Cameroun,Affaire Albatros : Chacun a pris « sa part »
Cameroun,Affaire Albatros : Chacun a pris « sa part »
Ce que ce dossier d’instruction ne dit pas, c’est que Paul Biya est lui-même punissable de tentative de détournement des fonds publics pour $45 millions et de détournement effectif de fonds publics pour $31 millions. C’est seulement quand ils ont compris que les ordres qui leurs sont donnés par le président de la république sont ceux de détournement des fonds publics que les exécutants, dont quelques uns seulement sont aujourd’hui en prison, ont vu s’aiguiser leurs appétits pour l’enrichissement facile et sans cause.

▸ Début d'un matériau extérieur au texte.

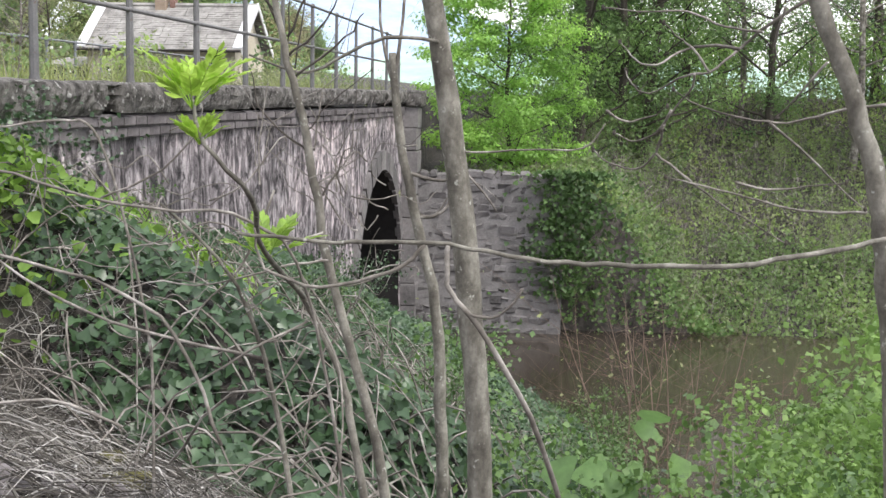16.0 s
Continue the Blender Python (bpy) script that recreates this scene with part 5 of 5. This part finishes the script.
for i, (y, z, ty, tz) in enumerate(((-2.36, 0.2, -2.40, 0.58), (-2.37, 0.24, -2.33, 0.62), (-2.42, 0.02, -2.52, 0.5), (-2.38, 0.12, -2.30, 0.30), (-2.40, 0.08, -2.47, 0.52), (-2.36, 0.22, -2.22, 0.40), (-2.45, -0.14, -2.62, 0.02))):
    line = [(-0.6, y, z), (-0.6 + 0.02 * (i % 3), (y + ty) / 2 + 0.02 * (-1) ** i, (z + tz) / 2), (-0.6, ty, tz)]
    stick(ash2, "twig", line, 0.0028, 0.0014, M_DARKBARK, 150 + i, 5, 4, 0.01)
    part("bud", Geo().ball((-0.6, ty, tz), 0.0036, 4, 6, 2.0), M_DARKBARK, ash2)
q = random.Random(160)
for i in range(12):
    z = q.uniform(-0.35, 0.22)
    y = -2.47 + 0.2 * (z + 0.3) + q.uniform(-0.01, 0.01)
    s, ln = q.choice((-1, 1)), q.uniform(0.1, 0.24)
    stick(ash2, "twig", [(-0.6, y, z), (-0.6 + q.uniform(-0.06, 0.06), y + s * 0.55 * ln, z + 0.35 * ln), (-0.6 + q.uniform(-0.1, 0.1), y + s * ln * 0.8, z + ln)], 0.002, 0.001, M_TWIG, 161 + i, 4, 3, 0.01)
stick(ash2, "stem", [(-0.78, -2.7, -1.45), (-0.8, -2.62, -0.9), (-0.8, -2.58, -0.73), (-0.8, -2.49, -0.54), (-1.0, -2.45, -0.42), (-1.16, -2.49, -0.36)], 0.016, 0.007, M_BARK, 40, 7)
stick(ash2, "stem", [(-0.8, -2.49, -0.54), (-1.3, -2.52, -0.36), (-1.7, -2.6, -0.22), (-1.78, -2.55, -0.13), (-1.78, -2.53, -0.06)], 0.009, 0.004, M_BARK, 41, 6)
stick(ash2, "stem", [(-0.8, -2.5, -1.4), (-0.75, -2.42, -0.9), (-0.9, -2.35, -0.5), (-1.0, -2.2, -0.3)], 0.012, 0.005, M_BARK, 42, 6)
rosette(ash2, (-1.78, -2.53, -0.075), 0.10, 1)
rosette(ash2, (-1.78, -2.54, -0.13), 0.05, 2)
rosette(ash2, (-1.16, -2.49, -0.40), 0.105, 3)

ash3 = thing("ash_pole", "slim straight ash pole beside the larger trunk", "tree")
stick(ash3, "trunk", [(0.3, -2.75, -1.9), (0.3, -2.73, -1.23), (0.3, -2.70, -0.76), (0.3, -2.64, -0.49), (0.3, -2.57, -0.17), (0.3, -2.54, 0.1)], 0.023, 0.013, M_BARK, 51, 8)
for i, line in enumerate(([(0.3, -2.56, -0.05), (0.3, -2.5, 0.2), (0.3, -2.49, 0.75)], [(0.3, -2.55, 0.02), (0.3, -2.58, 0.3), (0.3, -2.6, 0.8)], [(0.3, -2.6, -0.3), (0.3, -2.72, -0.32), (0.3, -2.8, -0.3), (0.3, -2.9, -0.42)], [(0.3, -2.63, -0.45), (0.3, -2.74, -0.4), (0.3, -2.76, -0.15)])):
    stick(ash3, "branch", line, 0.010, 0.004, M_TWIG, 60 + i, 5)

bough = thing("fallen_bough", "long bare bough lying across the saplings", "branch")
stick(bough, "bough", [(-1.6, -2.55, -0.29), (-1.6, -2.7, -0.30), (-1.6, -2.80, -0.30), (-1.6, -2.92, -0.30), (-1.6, -3.06, -0.32), (-1.6, -3.19, -0.325), (-1.6, -3.40, -0.32), (-1.55, -3.54, -0.30), (-1.4, -3.7, -0.29), (-1.2, -3.8, -0.3)], 0.0045, 0.0075, M_BARK, 70, 7)
stick(bough, "side_branch", [(-1.6, -2.92, -0.30), (-1.6, -2.92, -0.37), (-1.6, -2.96, -0.42), (-1.58, -3.01, -0.5), (-1.5, -3.09, -0.68), (-1.3, -3.2, -1.1), (-1.2, -3.25, -1.55)], 0.006, 0.008, M_TWIG, 71, 6)
stick(bough, "side_branch", [(-1.6, -2.96, -0.42), (-1.6, -3.01, -0.42), (-1.6, -3.05, -0.37)], 0.004, 0.003, M_TWIG, 72, 5)
stick(bough, "side_branch", [(-1.6, -2.88, -0.30), (-1.6, -2.82, -0.35), (-1.6, -2.70, -0.38), (-1.6, -2.6, -0.35), (-1.6, -2.58, -0.28)], 0.006, 0.003, M_TWIG, 73, 6)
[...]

Reportage et analyse des faits retenus par le juge d’instruction dans l’un des scandales financiers les plus lourds après le pillage des banques camerounaises.
Nous sommes en possession d’une copie électronique du dossier d’instruction de l’affaire « Albatros » qui a mené à l’arrestation et au déferrement en prison de l’ancien secrétaire général de la présidence de la république (Sgpr) du Cameroun, Jean Marie Atangana Mebara, de l’ancien ambassadeur du Cameroun à Washington, Jerôme Mendouga, de l’homme d’affaires proche de l’ancien Sgpr René Owona, Otele Essomba Hubert, de l’ancien administrateur directeur général de la Cameroon Airlines (Camair) et directeur général de la Commercial Bank of Cameroon (CBC), Yves Michel Fotso, et de bien d’autres actuellement tous enfermés à Kondengui.
Le document de 50 pages est une « Ordonnance de Disjonction de la Procédure » rendue par le juge d’instruction Magnaguemabe Pascal du Tribunal de Grande Instance du Mfoundi dans ce dossier numéro 617/SOG/08/128 opposant l’Etat du Cameroun (plaignant) aux inculpés cités ci-dessus ainsi qu’à d’autres personnes physiques et morales non encore inculpées ou inculpées mais en cavale, dont l’ancien premier ministre Inoni Ephraïm, l’ancien ministre des finances, Michel Meva’a M’eboutou, l’ancien ministre des transports, Ndeh John Bengheni, l’ancien Sgpr et actuel ministre de l’administration territoriale (Minadt), Marafa Hamidou Yaya, et bien d’autres nationaux et étrangers formant un vaste réseau intercontinental de détournements.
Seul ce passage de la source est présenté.